Salvador Minuchin , expanding on the themes of his AFTA key-note plenary, discussed the risks of the exclusive focus of therapy in cognition and language at the expense of emotions and the experiential process. He fears that many therapist may be political prisoners of their own ideology, and even of their own political consciousness. The psychiatric establishment has been successful in moving with the times, while we, family therapists and, in theory, systemic thinkers, abandoned our dialogue with the mental health community forty years ago, and are now paying the consequences. He was, however, optimistic when analyzing new trends in our field, including  home-based family therapy for poor clients, which empowers the family ands allows the therapist to reconnect, once again, with the social context.

Luigi Boscolo brought us a vignette from Italy—until thirty years ago, a country of emigrants—, currently in the midst of progressive waves of immigrants, many undocumented, from North Africa, the Middle East, and more recently Albania. Accompanying the social problems created by their difficult assimilation—and an increase in petty crimes and panhandling—, there has been an increasingly powerful right-wing political current of intolerance and racism. In turn, health institutions and health workers are not prepared to provide health services to this population, nor aware of their own prejudices. A post-modern focus on the therapist's biases, fostering humility, and favoring reflective teams has been the training avenue he favors, aimed at enhancing the therapist's awareness and their therapeutic efficacy.

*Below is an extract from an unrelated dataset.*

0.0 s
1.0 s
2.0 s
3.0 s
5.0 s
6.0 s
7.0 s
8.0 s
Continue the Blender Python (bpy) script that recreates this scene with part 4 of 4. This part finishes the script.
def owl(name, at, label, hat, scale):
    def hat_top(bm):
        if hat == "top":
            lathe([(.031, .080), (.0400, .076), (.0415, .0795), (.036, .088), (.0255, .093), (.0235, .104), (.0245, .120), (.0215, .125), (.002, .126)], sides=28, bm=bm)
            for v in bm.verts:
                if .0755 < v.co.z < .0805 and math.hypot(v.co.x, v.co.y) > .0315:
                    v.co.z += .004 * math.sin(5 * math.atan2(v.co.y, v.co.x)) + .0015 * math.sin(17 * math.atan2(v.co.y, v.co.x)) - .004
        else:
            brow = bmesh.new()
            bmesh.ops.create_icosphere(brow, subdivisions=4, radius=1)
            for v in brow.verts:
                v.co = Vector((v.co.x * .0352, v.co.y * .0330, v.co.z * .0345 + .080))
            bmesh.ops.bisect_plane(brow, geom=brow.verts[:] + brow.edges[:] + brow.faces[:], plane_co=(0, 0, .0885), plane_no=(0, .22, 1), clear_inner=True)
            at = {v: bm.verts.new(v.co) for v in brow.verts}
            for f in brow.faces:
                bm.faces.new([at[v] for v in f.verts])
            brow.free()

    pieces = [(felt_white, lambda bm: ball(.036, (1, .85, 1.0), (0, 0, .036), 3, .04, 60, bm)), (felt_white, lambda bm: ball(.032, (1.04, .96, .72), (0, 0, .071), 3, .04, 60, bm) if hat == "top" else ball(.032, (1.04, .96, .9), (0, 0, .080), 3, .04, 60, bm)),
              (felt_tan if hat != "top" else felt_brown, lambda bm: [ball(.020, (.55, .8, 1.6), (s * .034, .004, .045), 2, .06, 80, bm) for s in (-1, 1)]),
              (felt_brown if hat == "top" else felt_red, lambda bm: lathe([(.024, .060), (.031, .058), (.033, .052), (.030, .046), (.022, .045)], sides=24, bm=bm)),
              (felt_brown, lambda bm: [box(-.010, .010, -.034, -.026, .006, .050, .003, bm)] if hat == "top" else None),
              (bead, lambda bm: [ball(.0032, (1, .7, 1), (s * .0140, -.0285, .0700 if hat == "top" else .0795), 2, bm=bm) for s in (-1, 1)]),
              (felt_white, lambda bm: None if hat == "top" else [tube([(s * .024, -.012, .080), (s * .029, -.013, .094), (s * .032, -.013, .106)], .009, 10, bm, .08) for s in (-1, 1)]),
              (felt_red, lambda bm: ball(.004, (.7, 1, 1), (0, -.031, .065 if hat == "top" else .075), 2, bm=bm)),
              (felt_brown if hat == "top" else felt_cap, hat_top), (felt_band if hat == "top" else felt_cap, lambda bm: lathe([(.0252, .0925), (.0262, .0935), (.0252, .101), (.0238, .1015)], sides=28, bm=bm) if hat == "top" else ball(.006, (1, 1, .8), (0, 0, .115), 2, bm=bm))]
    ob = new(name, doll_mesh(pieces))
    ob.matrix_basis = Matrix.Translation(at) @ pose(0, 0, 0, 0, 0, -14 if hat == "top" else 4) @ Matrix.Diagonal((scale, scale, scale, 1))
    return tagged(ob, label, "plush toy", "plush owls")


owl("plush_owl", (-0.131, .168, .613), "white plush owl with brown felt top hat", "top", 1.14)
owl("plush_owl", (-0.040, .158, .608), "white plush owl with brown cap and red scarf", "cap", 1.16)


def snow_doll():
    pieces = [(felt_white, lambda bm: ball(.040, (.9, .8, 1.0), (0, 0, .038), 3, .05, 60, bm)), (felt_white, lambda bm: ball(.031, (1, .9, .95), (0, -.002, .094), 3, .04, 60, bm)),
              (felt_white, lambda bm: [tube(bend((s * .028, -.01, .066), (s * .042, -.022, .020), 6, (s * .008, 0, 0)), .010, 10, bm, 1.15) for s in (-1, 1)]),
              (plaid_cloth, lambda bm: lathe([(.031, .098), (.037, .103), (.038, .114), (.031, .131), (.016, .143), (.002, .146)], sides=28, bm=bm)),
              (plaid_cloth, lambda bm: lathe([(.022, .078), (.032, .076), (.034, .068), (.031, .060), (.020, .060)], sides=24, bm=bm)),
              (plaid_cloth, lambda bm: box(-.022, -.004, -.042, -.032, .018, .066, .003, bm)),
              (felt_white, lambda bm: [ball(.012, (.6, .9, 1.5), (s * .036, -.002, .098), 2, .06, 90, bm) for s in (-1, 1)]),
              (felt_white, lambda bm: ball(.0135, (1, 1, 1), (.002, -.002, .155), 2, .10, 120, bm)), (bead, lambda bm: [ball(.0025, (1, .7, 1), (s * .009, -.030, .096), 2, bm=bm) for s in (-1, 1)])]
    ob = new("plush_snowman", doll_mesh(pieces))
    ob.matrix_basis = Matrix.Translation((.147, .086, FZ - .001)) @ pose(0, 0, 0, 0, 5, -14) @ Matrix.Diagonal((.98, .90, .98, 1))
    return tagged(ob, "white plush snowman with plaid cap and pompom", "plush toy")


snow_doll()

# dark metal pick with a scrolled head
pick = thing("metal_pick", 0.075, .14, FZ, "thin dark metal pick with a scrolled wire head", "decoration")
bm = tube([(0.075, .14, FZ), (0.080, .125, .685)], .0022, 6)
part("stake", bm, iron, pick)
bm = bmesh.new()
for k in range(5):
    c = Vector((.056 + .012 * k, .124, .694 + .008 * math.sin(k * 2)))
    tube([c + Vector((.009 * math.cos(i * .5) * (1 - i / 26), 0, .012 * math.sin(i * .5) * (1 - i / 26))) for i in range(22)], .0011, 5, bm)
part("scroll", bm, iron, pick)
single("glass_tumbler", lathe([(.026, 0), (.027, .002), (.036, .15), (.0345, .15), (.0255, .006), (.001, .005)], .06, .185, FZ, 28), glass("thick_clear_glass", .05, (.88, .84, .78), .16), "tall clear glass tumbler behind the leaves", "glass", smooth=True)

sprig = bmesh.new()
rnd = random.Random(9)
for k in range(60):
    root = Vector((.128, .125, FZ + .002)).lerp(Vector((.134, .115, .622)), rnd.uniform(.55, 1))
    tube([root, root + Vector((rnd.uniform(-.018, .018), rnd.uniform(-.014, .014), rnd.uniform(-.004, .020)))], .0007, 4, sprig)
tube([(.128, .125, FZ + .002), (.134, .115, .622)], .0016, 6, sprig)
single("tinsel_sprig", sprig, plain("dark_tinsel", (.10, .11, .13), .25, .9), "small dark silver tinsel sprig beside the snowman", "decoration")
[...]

Celia Falicov closed the event intertwining the auspicious theme of our 2001 convention: "Meeting of the Americas: The Family in a World Without Borders" with the no less inviting title of EFTA's Congress, "Traveling thorough Time and Space." Through this historical event, she stated, we are opening up to contacts world-wide, linking dialogues across continents.

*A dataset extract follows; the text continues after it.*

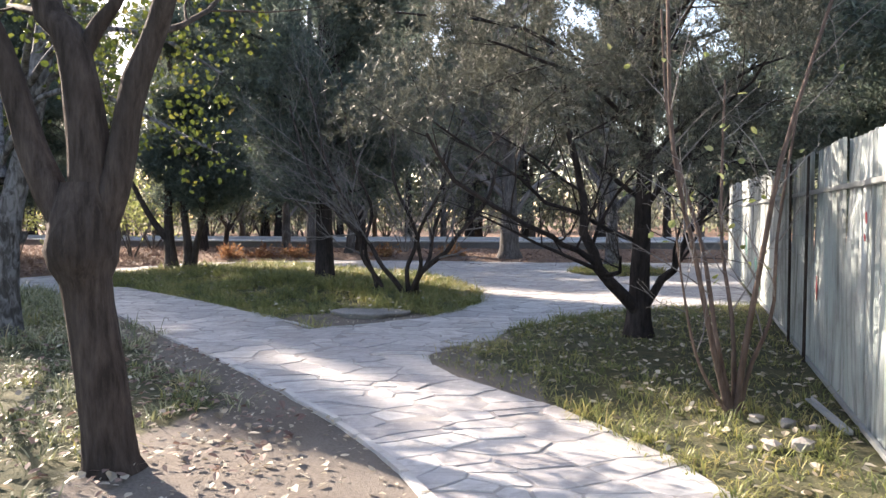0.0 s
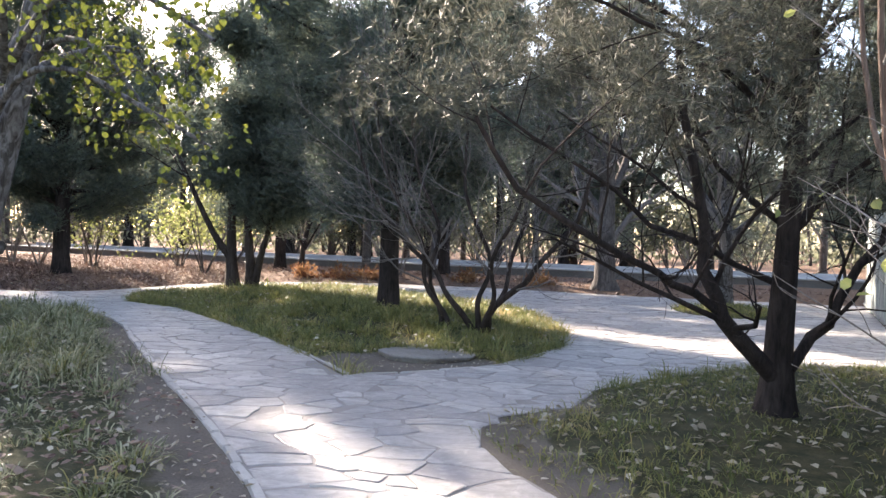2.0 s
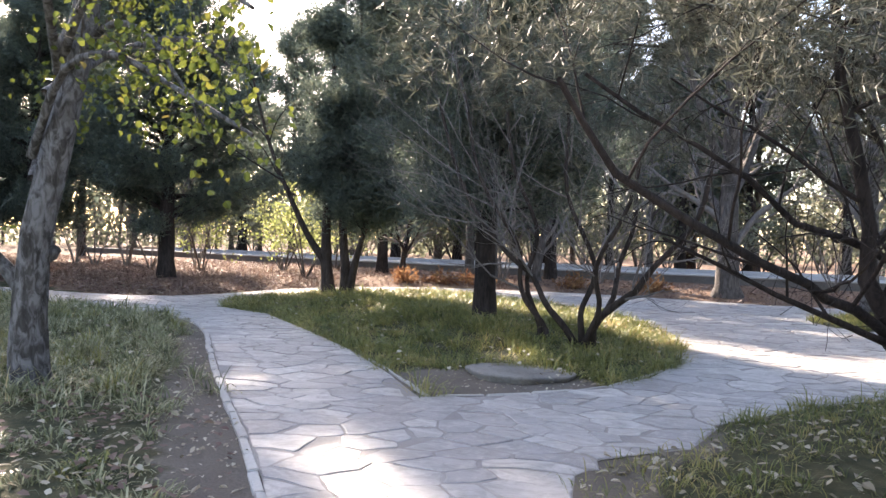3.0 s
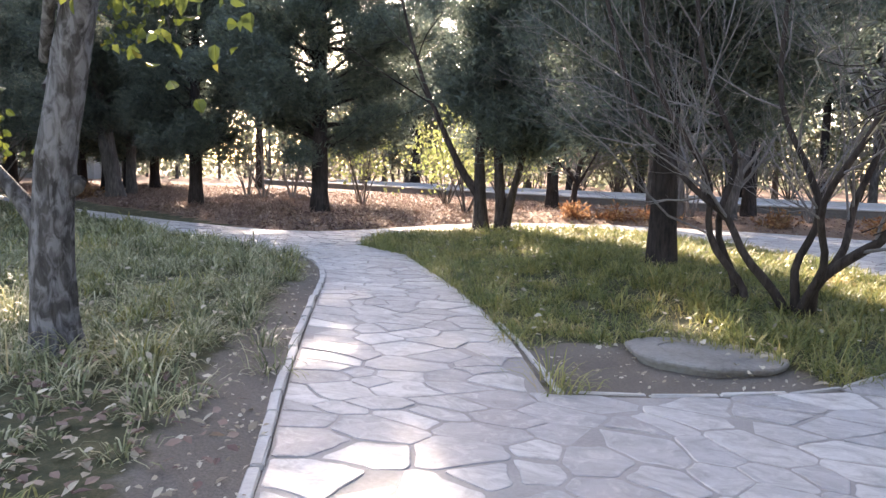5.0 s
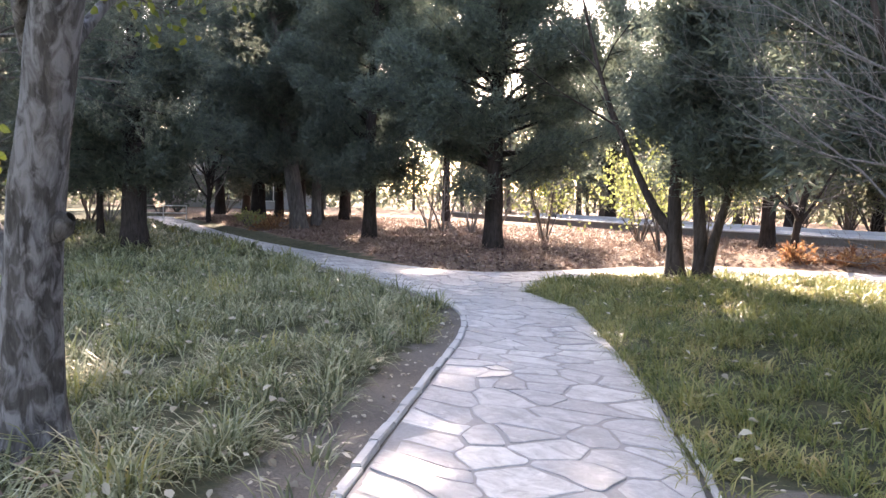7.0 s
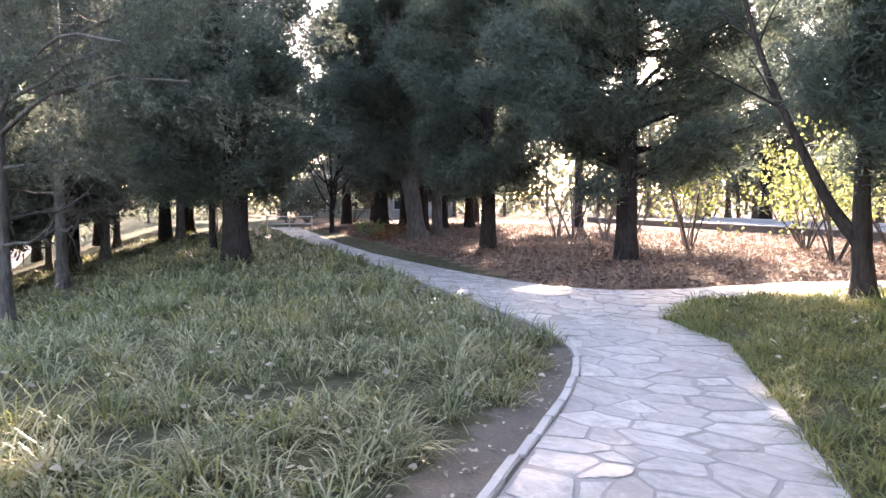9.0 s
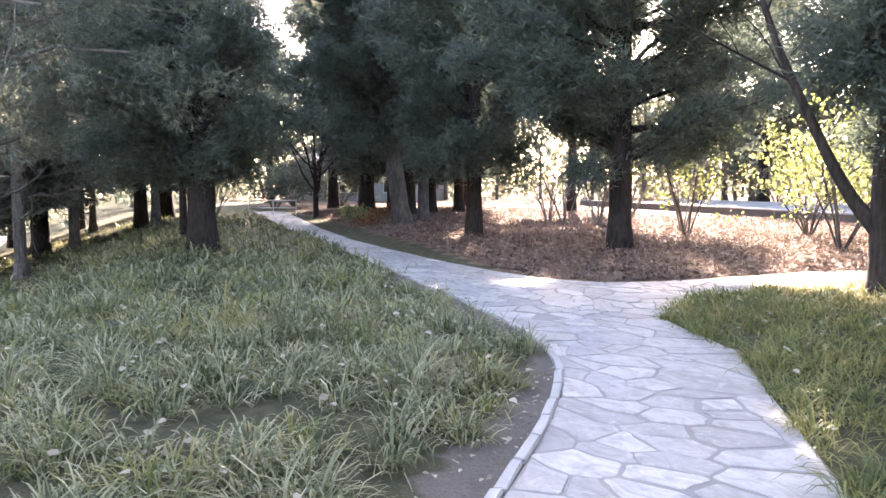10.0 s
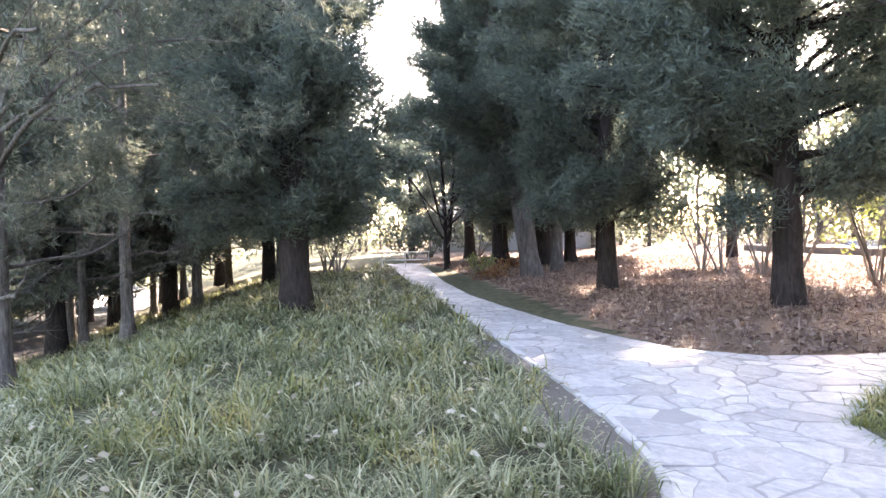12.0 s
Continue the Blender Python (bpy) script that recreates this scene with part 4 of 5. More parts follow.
for k, (x, y, s) in enumerate([(2.27, 4.78, 0.20), (2.10, 4.82, 0.17), (1.98, 4.84, 0.10), (2.28, 5.5, 0.13), (2.43, 5.35, 0.16), (2.58, 5.25, 0.12), (1.95, 5.4, 0.07)]):
    rubble(x, y, s, 90 + k, BRICKISH if k % 2 else SLAB)


def fallen_strip():
    bm = bmesh.new()
    box(bm, Matrix.Identity(4), 0.89, 0.05, 0.012, 0.003)
    box(bm, pose(0, 0.022, 0.012), 0.89, 0.006, 0.03)
    ob = part("metal_strip", bm, STEEL, None)
    ob.matrix_basis = pose(2.81, 5.54, 0.09, 0, 2, -99)
    tagged(ob, "loose bent metal strip fallen against the fence", "metal strip")


fallen_strip()


# ---- low wall and what lies north of the paths ----
WALL_LINE = [(-34, 43.0), (-24, 39.5), (-14, 35.8), (-3, 33.2), (5, 31.6), (14, 30.6)]


def wall_y(x):
    return float(np.interp(x, [p[0] for p in WALL_LINE], [p[1] for p in WALL_LINE]))


def low_wall():
    ob = thing("low_wall", Matrix.Identity(4), "low grey rendered wall with a pale coping", "wall", kind="structure")
    for (x0, y0), (x1, y1) in zip(WALL_LINE, WALL_LINE[1:]):
        ln, ang = math.hypot(x1 - x0, y1 - y0), math.degrees(math.atan2(y1 - y0, x1 - x0))
        zc = ground_z((x0 + x1) / 2, (y0 + y1) / 2)
        bm = bmesh.new()
        box(bm, pose((x0 + x1) / 2, (y0 + y1) / 2, zc + 0.02, 0, 0, ang), ln, 0.3, 0.46, 0.01)
        part("wall_body", bm, WALLDARK, ob)
        n = int(ln / 1.2)
        for k in range(n):
            u = (k + 0.5) / n
            bm = bmesh.new()
            box(bm, pose(x0 + (x1 - x0) * u, y0 + (y1 - y0) * u, zc + 0.275, 0, 0, ang), ln / n - 0.012, 0.4, 0.05, 0.012)
            part("coping_stone", bm, COPING, ob)


def strip_of(name, mat, label, category, near, far, z, thick):
    """A level band of paving along the far side of the low wall."""
    line = np.array(WALL_LINE)
    g = Geo()
    m = len(line)
    v = np.stack([np.column_stack([line + [0, o], np.full(m, h)]) for o, h in ((near, z), (far, z), (far, z - thick), (near, z - thick))], axis=1)
    i = np.arange(m - 1)[:, None] * 4
    g.add(v, np.concatenate([i + [[0, 4, 5, 1]], i + [[1, 5, 6, 2]], i + [[4, 0, 3, 7]]]))
    tagged(g.part(name, mat, smooth=False), label, category, kind="structure")


low_wall()
strip_of("far_road", FARPAVE, "pale concrete road beyond the low wall", "road", 0.3, 7.5, 0.30, 0.6)
strip_of("far_parapet", COPING, "low white parapet on the far side of the road", "wall", 7.5, 7.75, 0.46, 0.8)


def leafy_shrub(name, x, y, seed, tall, wide, stems, leaves, label, bark=None, group="shrubs"):
    rng = np.random.default_rng(seed)
    st = []
    for k in range(stems):
        a = 2 * math.pi * (k + rng.random() * 0.7) / stems
        o = wide * rng.uniform(0.3, 0.75)
        c, s = math.cos(a), math.sin(a)
        st.append(([(0.06 * c, 0.06 * s, 0), (o * 0.3 * c, o * 0.3 * s, tall * 0.25), (o * 0.7 * c, o * 0.7 * s, tall * 0.6), (o * c, o * s, tall * rng.uniform(0.8, 1.05))], rng.uniform(0.02, 0.035)))
    spec = [(7, 45, 0.45, 0.15, 0.02, 0.3), (6, 42, 0.5, 0.2, 0.0, 0.2)]
    return bare_tree(name, upright(x, y), seed, st, label, spec, bark or BARK_GREY, TWIG, leaves, "shrub", group)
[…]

Simultaneous sustained standing ovations in Florida and in Budapest crowned the conjoint session and acknowledged the impact of this encounter.

Post Scriptum: As I proofread this summary of this marvelous event, full of promises of joint endeavors, loaded with projects for a more luminous future—of an event that seems to have taken place so long ago, namely some three months before September 11—, I wonder how many times can we lose our optimism, and how much energy we have to devote to rebuild it, once and over again. Peace.